Why is internal gain better than amplification after the diode?
Noise added by the first electronic amplifier sets the system noise floor. With internal gain M, the photocurrent is multiplied before reaching the amplifier — signal is M× larger while amplifier noise is unchanged. Effective NEP improves by ~M, from 10⁻¹² W/√Hz (PIN + TIA) down to 10⁻¹⁴ W/√Hz (APD + TIA). Even with multiplication's own excess noise, net SNR is much better.
What is the excess noise factor F(M)?
Multiplication is statistical — each photoelectron produces a random number of secondary pairs with mean M and significant variance. F(M) quantifies the penalty: noise current² = 2qIphM²F(M)Δf. Silicon APDs have k-factor ≈ 0.02 giving F(M) ≈ M⁰·³ (M=100 gives F≈4). InGaAs APDs have k ≈ 0.5 giving F(M) ≈ M⁰·⁷ (M=20 gives F≈8). The optimum M maximises signal/noise ratio.
Silicon APD vs InGaAs APD — which for which wavelength?
Silicon: 300-1100 nm (visible, 905 nm LIDAR, 850 nm short-reach fibre). Very low k-factor allows M up to 150 with low excess noise. InGaAs: 1100-1700 nm (1310/1550 nm long-haul fibre, 1550 nm LIDAR, quantum networking). Higher k-factor caps useful M at 10-20 but covers wavelengths silicon is transparent to.
What is a SPAD and how does it differ from a regular APD?
A Single-Photon Avalanche Diode is an APD operated above its breakdown voltage in Geiger mode. Even one photoelectron triggers a self-sustaining avalanche that drives the device current to milliamps — a digital pulse rather than analog gain. Quenched and reset by an external circuit with dead-time of tens to hundreds of nanoseconds. Used in quantum cryptography, dToF LIDAR (iPhone, Sony IMX), and TCSPC microscopy.
What is dark current and why does it matter for APDs?
Dark current is the small reverse-bias current that flows with no light present — thermally generated electron-hole pairs in the depletion region. In an APD it gets multiplied by M like the signal, so at low light it becomes a dominant noise source. Modern Separate Absorption and Multiplication (SAM) structures put absorption in low-field material and multiplication in low-dark-generation material. Cooling to -20 to -40 °C drops dark current exponentially.
What is the bias voltage range for an APD?
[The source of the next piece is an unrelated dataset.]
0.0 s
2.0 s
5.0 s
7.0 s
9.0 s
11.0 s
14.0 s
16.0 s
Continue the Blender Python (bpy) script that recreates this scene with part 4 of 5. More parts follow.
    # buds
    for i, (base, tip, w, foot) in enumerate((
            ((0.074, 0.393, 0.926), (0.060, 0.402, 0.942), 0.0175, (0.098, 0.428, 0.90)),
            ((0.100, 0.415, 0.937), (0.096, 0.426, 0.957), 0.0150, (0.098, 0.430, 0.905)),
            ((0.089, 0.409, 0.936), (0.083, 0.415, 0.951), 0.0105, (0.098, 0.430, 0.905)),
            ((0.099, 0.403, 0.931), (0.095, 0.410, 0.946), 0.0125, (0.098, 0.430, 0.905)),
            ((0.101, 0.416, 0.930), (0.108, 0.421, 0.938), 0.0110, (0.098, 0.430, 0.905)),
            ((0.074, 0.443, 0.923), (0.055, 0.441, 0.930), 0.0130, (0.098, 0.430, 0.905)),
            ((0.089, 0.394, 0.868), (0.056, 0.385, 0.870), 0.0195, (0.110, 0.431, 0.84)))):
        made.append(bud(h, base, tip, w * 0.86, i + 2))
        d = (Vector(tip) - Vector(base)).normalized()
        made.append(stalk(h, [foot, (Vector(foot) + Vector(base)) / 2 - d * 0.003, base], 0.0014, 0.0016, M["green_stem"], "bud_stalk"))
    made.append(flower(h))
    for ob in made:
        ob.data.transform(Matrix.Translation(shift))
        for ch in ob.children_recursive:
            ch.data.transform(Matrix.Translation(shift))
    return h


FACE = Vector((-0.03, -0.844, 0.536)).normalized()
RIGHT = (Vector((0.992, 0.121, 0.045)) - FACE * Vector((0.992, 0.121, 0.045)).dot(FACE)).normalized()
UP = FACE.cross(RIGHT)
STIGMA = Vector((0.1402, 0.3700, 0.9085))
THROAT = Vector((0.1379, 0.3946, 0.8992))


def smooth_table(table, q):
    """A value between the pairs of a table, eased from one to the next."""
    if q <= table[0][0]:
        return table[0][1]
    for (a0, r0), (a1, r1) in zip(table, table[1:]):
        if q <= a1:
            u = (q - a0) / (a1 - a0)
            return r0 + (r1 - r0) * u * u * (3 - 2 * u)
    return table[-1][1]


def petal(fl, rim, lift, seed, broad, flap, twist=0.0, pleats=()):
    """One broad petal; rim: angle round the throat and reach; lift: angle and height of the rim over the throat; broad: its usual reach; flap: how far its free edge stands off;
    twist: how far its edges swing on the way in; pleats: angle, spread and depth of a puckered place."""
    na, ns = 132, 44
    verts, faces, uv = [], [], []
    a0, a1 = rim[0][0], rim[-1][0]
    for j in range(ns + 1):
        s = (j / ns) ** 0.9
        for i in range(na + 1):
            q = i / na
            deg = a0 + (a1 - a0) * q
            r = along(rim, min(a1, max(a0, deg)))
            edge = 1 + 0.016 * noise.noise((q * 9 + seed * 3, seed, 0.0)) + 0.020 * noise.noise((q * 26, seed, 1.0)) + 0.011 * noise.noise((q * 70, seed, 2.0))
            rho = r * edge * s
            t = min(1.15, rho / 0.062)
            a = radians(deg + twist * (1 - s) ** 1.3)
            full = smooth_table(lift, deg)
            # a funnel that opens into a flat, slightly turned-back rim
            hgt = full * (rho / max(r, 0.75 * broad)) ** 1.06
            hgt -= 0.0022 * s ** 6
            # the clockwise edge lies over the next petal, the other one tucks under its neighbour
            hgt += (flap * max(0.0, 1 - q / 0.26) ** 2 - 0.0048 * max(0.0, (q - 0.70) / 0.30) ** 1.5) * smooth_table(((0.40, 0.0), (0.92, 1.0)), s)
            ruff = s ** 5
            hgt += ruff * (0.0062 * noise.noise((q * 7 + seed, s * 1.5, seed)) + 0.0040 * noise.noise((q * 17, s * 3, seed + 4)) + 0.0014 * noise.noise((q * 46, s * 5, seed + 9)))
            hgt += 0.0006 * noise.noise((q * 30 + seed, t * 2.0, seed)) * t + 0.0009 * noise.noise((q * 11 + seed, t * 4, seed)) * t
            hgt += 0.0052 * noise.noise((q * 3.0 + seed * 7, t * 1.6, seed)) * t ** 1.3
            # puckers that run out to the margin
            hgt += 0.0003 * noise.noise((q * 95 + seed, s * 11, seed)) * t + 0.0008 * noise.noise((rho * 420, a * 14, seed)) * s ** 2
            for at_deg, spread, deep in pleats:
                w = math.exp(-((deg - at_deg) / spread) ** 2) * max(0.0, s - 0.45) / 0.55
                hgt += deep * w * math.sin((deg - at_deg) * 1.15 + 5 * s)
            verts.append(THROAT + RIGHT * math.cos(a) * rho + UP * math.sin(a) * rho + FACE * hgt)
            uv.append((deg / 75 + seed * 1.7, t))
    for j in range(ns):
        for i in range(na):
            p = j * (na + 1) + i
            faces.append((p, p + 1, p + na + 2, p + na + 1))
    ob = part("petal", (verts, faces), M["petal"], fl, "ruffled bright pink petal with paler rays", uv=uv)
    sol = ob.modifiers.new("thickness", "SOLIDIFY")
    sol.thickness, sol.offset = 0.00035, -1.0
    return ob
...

InGaAs telecom: 30-70 V. Silicon: 100-400 V. SPADs: just above breakdown, 20-200 V. Gain M depends exponentially on voltage near breakdown — a 0.1 V change in bias swings M by 30%. Commercial APD modules include integrated high-voltage bias supply with feedback regulation, temperature compensation (Vbr drifts ~0.1 V/°C in silicon), and active gain stabilisation.
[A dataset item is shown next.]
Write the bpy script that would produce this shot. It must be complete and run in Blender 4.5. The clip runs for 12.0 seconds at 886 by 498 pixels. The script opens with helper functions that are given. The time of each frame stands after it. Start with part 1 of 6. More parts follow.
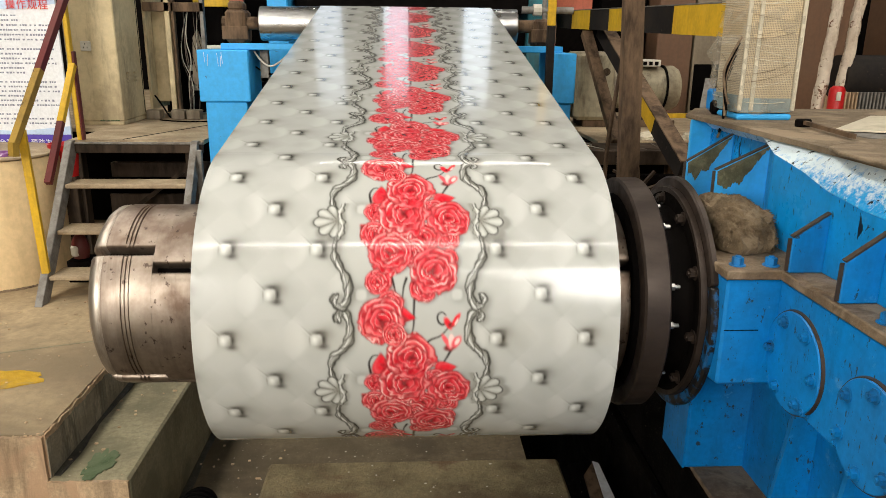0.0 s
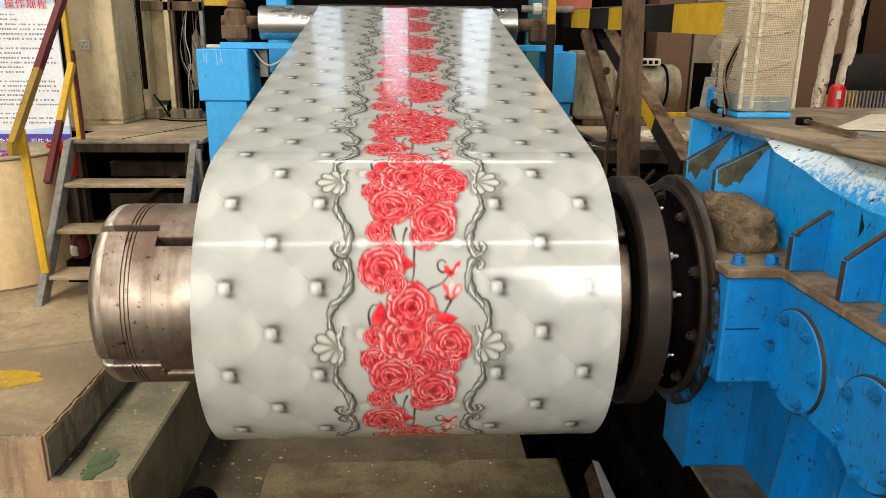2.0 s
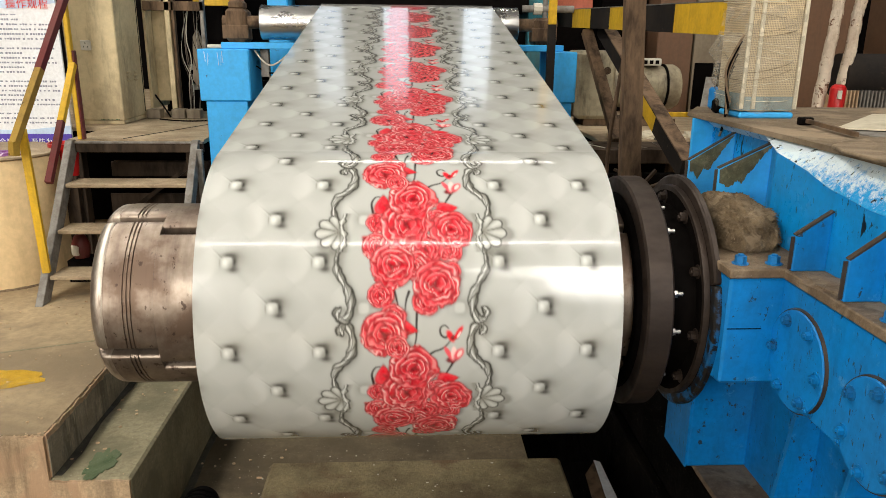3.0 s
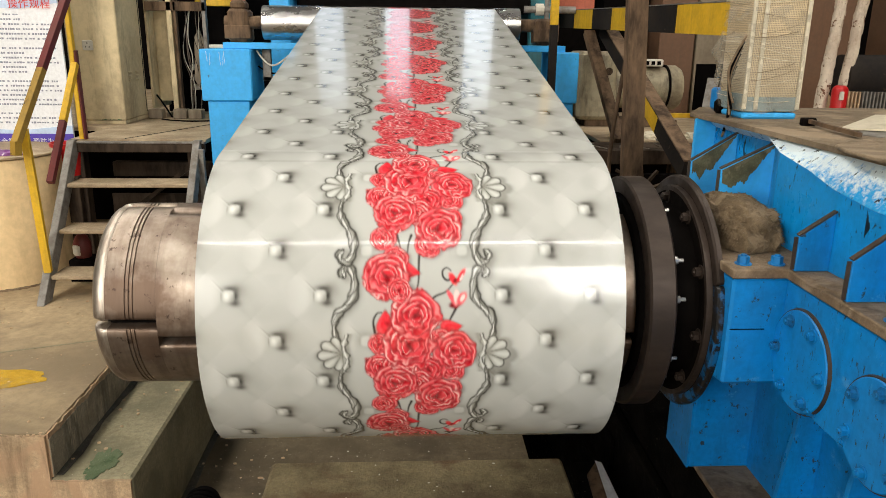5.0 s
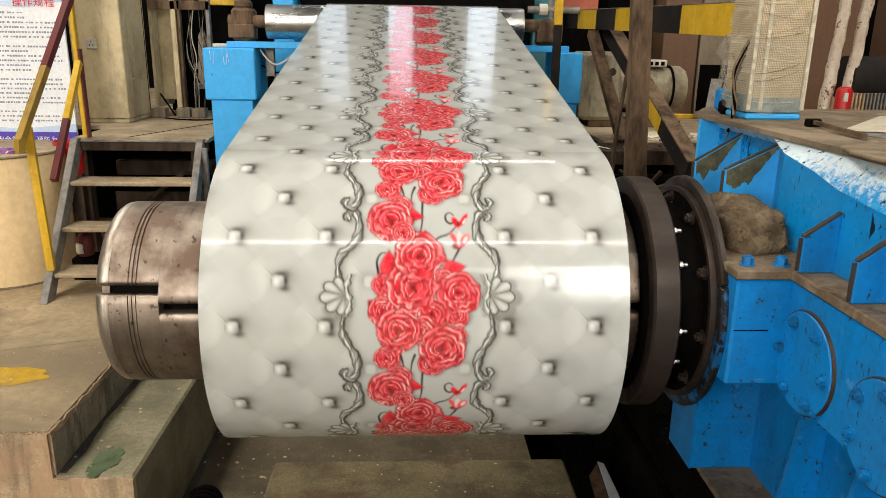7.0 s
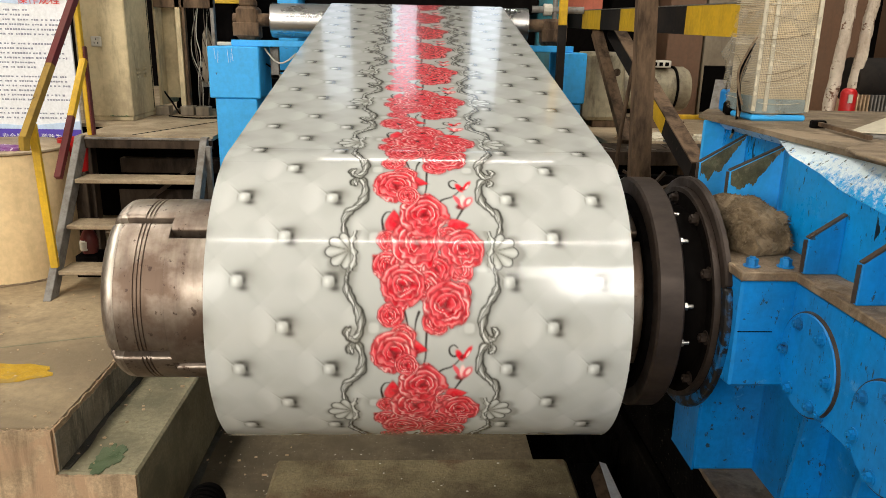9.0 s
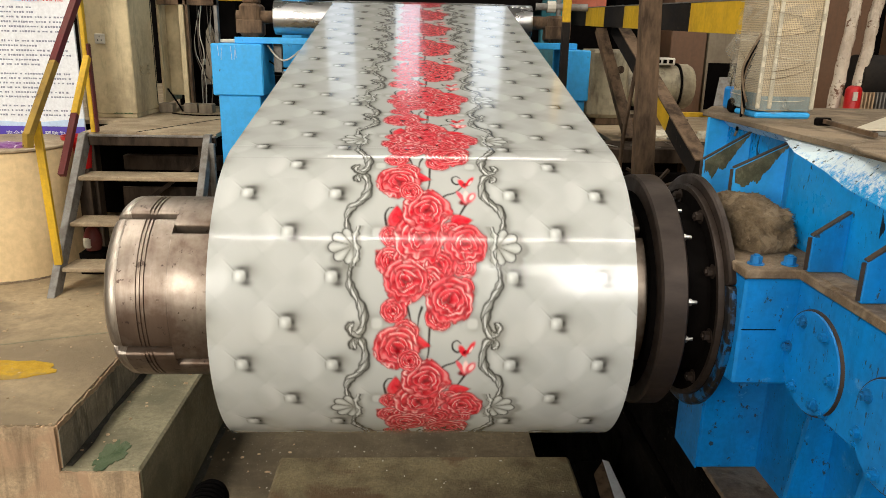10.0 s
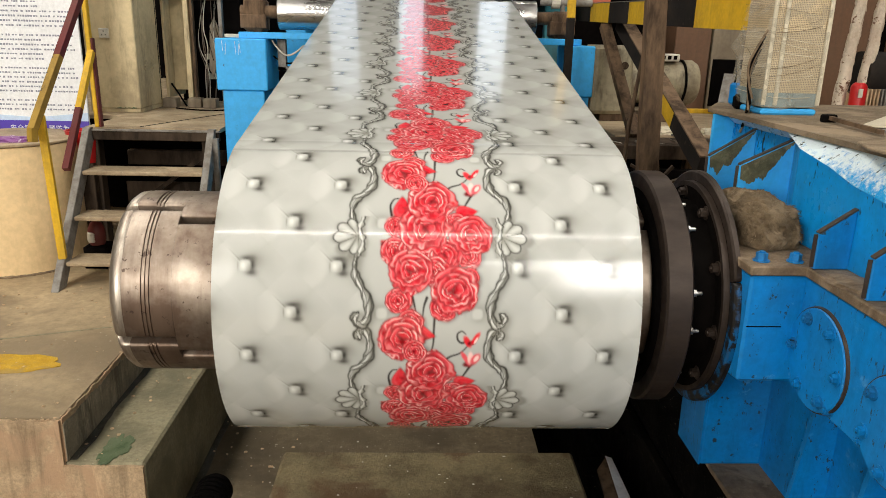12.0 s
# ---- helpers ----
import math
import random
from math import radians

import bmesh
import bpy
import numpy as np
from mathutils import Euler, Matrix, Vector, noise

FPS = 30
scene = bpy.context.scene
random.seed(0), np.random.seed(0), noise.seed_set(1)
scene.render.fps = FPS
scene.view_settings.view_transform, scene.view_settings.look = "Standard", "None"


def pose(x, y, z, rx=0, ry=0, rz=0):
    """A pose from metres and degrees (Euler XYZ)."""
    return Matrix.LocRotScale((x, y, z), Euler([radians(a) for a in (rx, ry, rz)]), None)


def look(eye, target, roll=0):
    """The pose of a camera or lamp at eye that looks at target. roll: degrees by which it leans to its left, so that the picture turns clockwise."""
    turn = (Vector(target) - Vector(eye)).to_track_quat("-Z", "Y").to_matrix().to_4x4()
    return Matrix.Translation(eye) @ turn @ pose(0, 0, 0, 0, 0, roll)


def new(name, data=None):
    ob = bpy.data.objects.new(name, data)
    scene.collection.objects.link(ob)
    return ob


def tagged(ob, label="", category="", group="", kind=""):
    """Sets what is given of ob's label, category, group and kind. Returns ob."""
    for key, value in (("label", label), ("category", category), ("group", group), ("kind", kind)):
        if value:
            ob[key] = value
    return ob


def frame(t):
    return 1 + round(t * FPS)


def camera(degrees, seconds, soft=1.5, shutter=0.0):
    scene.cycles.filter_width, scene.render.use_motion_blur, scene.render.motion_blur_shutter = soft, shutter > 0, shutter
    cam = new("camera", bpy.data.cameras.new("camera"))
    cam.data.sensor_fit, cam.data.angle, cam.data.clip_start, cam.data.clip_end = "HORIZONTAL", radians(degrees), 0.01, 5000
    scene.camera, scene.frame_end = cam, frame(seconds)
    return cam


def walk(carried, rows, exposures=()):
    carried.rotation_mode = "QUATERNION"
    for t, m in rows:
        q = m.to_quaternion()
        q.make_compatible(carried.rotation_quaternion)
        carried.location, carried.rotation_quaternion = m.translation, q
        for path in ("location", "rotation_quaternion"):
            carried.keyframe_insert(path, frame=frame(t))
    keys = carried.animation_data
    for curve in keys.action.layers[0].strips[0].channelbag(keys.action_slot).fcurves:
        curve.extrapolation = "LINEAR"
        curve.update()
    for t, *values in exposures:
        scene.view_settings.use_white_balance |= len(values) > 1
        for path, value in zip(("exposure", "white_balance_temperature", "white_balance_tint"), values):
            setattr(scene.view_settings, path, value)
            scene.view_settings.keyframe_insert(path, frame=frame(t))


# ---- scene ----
cam = camera(62.2, 12.0, soft=0.65, shutter=0.08)
walk(cam, [
    (0, pose(-0.0062, -2.4441, 1.6984, 74.151, -0.601, -2.809)),
    (0.5, pose(-0.0060, -2.4430, 1.6970, 74.158, -0.595, -2.823)),
    (1, pose(-0.0055, -2.4422, 1.6967, 74.144, -0.582, -2.828)),
    (1.5, pose(-0.0057, -2.4415, 1.6962, 74.125, -0.562, -2.824)),
    (2, pose(-0.0082, -2.4399, 1.6957, 74.100, -0.552, -2.857)),
    (2.5, pose(-0.0117, -2.4402, 1.6955, 74.097, -0.557, -2.878)),
    (3, pose(-0.0139, -2.4406, 1.6958, 74.095, -0.544, -2.844)),
    (5, pose(-0.0192, -2.4393, 1.6914, 74.172, -0.627, -2.763)),
    (5.5, pose(-0.0199, -2.4395, 1.6924, 74.162, -0.654, -2.695)),
    (6, pose(-0.0193, -2.4381, 1.6925, 74.156, -0.688, -2.635)),
    (6.5, pose(-0.0219, -2.4373, 1.6914, 74.160, -0.757, -2.594)),
    (7, pose(-0.0240, -2.4368, 1.6897, 74.166, -0.828, -2.542)),
    (9, pose(-0.0302, -2.4382, 1.6899, 74.121, -1.113, -2.282)),
    (9.5, pose(-0.0292, -2.4367, 1.6889, 74.070, -1.132, -2.138)),
    (10, pose(-0.0296, -2.4353, 1.6879, 73.937, -1.113, -2.024)),
    (10.5, pose(-0.0334, -2.4351, 1.6879, 73.787, -1.113, -1.988)),
    (11, pose(-0.0348, -2.4353, 1.6865, 73.704, -1.147, -1.891)),
    (11.5, pose(-0.0365, -2.4356, 1.6862, 73.655, -1.219, -1.810)),
    (12, pose(-0.0376, -2.4347, 1.6867, 73.613, -1.271, -1.791)),
], exposures=[(0, 0.0), (7, -0.02), (9.5, -0.05), (12, -0.05)])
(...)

Where are avalanche photodiodes used today?
Long-haul fibre receivers (every 100G/400G coherent receiver above 80 km uses an InGaAs APD). Automotive LIDAR (905 nm Si APDs in Luminar/Innoviz/Aeva; 1550 nm InGaAs in eye-safer systems; SPAD arrays in Apple/Sony). X-ray spectroscopy and PET scanners (Si APD plus scintillator). Quantum communication (InGaAs SPADs). Gamma-ray astronomy (SiPM arrays). Laser rangefinders.